Experts on the role of local police in immigration enforcement
- Juan Cuba is the Executive Director of Sheriff Accountability Action, an organization that tracks, among other things, conditions in local jails and advocates for greater oversight and accountability for sheriff’s offices.
- Lena Graber is a Senior Staff Attorney at the Immigrant Legal Resource Center. She is a national expert on the role of local police in immigration enforcement and the use of ICE detainers. Lena has co-authored several ILRC publications including Motions to Suppress: Protecting the Constitutional Rights of Immigrants in Removal Proceedings; FOIA Requests and Other Background Checks; DACA: The Essential Legal Guide; and Parole in Immigration Law.
- Amrutha Jindal is the Executive Director for the Lone Star Defenders Office. She coordinates and oversees the defense representation provided to indigent individuals charged under Operation Lone Star, a Texas program that deploys military and police resources to the Texas/Mexico border.

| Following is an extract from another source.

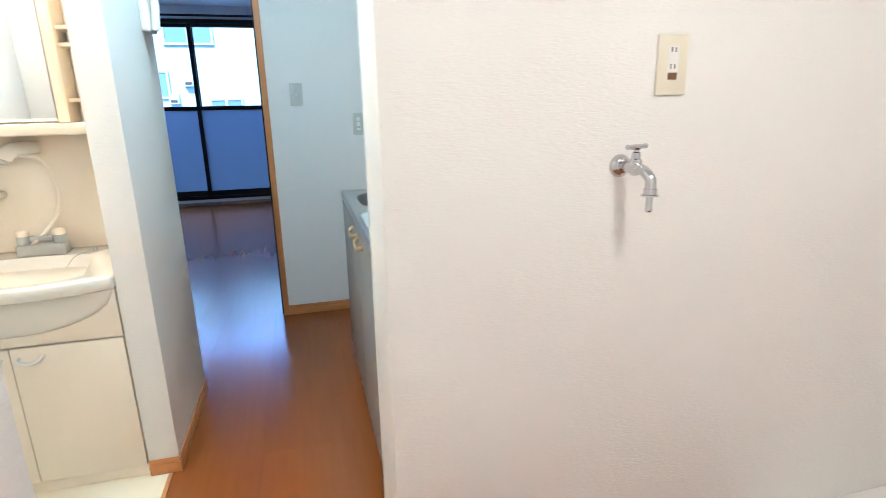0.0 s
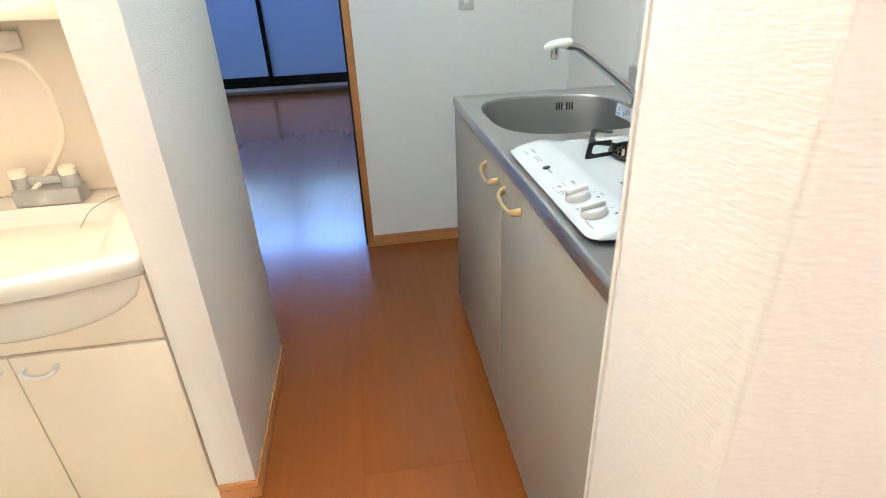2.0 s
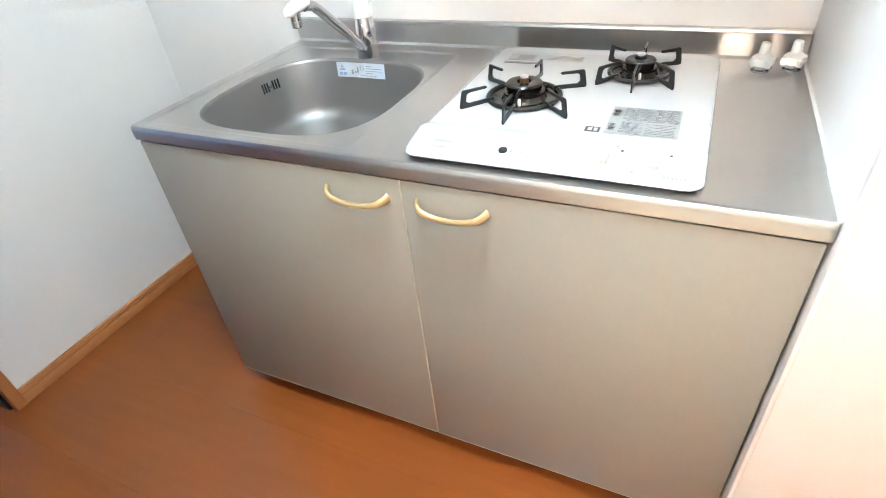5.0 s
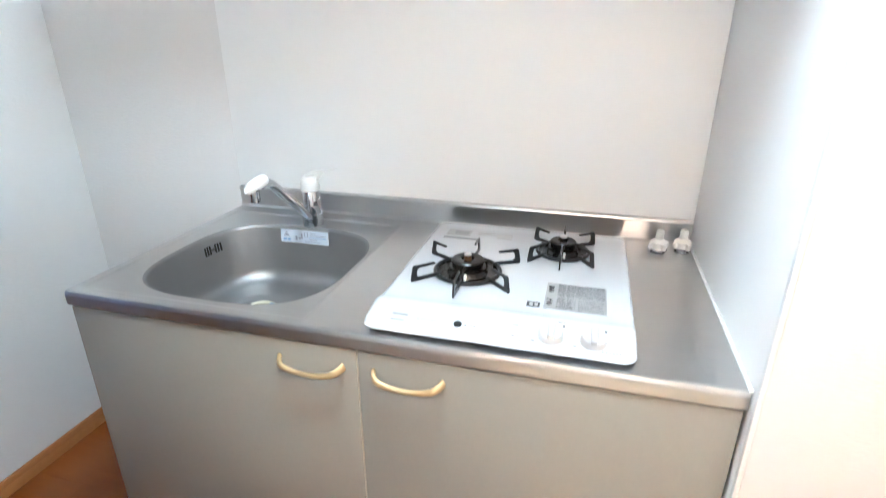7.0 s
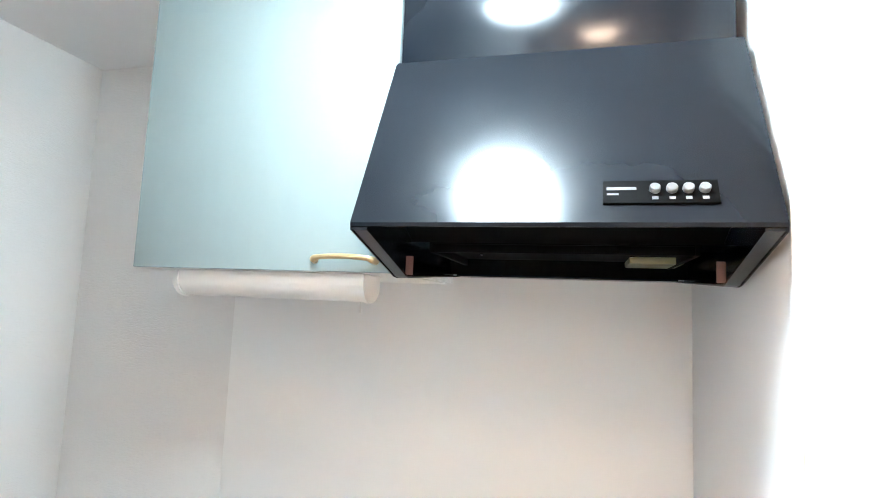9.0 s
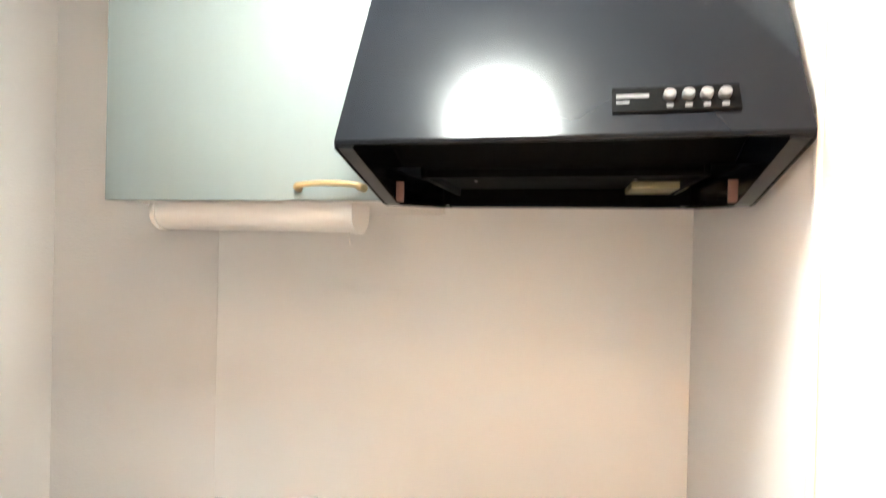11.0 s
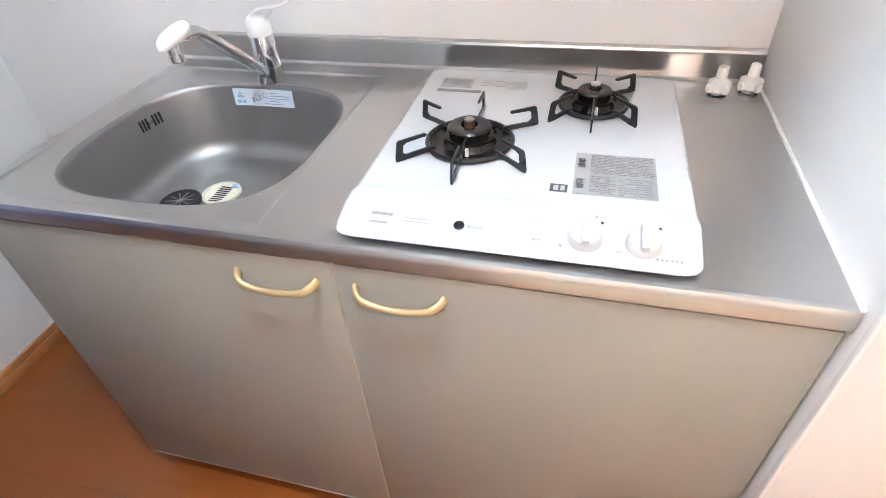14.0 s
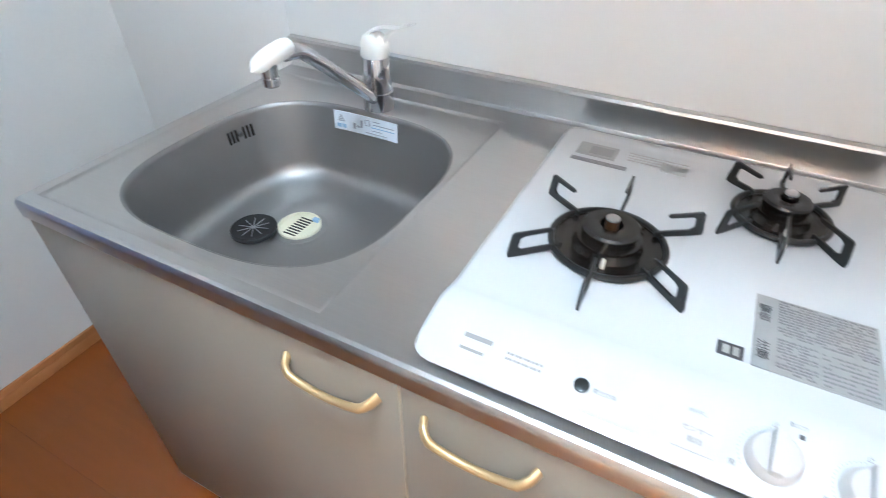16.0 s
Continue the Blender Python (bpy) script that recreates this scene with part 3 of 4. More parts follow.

Prior to that, Amrutha was the chief defender at a criminal defense nonprofit and was a federal public defender in San Diego, CA.
- Scott Levy is Chief Policy Counsel at FWD.us where he works on criminal justice and immigration policy reform efforts at the state and national level. Prior to FWD.us, Scott worked for 14 years as an attorney at The Bronx Defenders, a holistic public defender office in the South Bronx, where he built and managed the office’s public policy practice.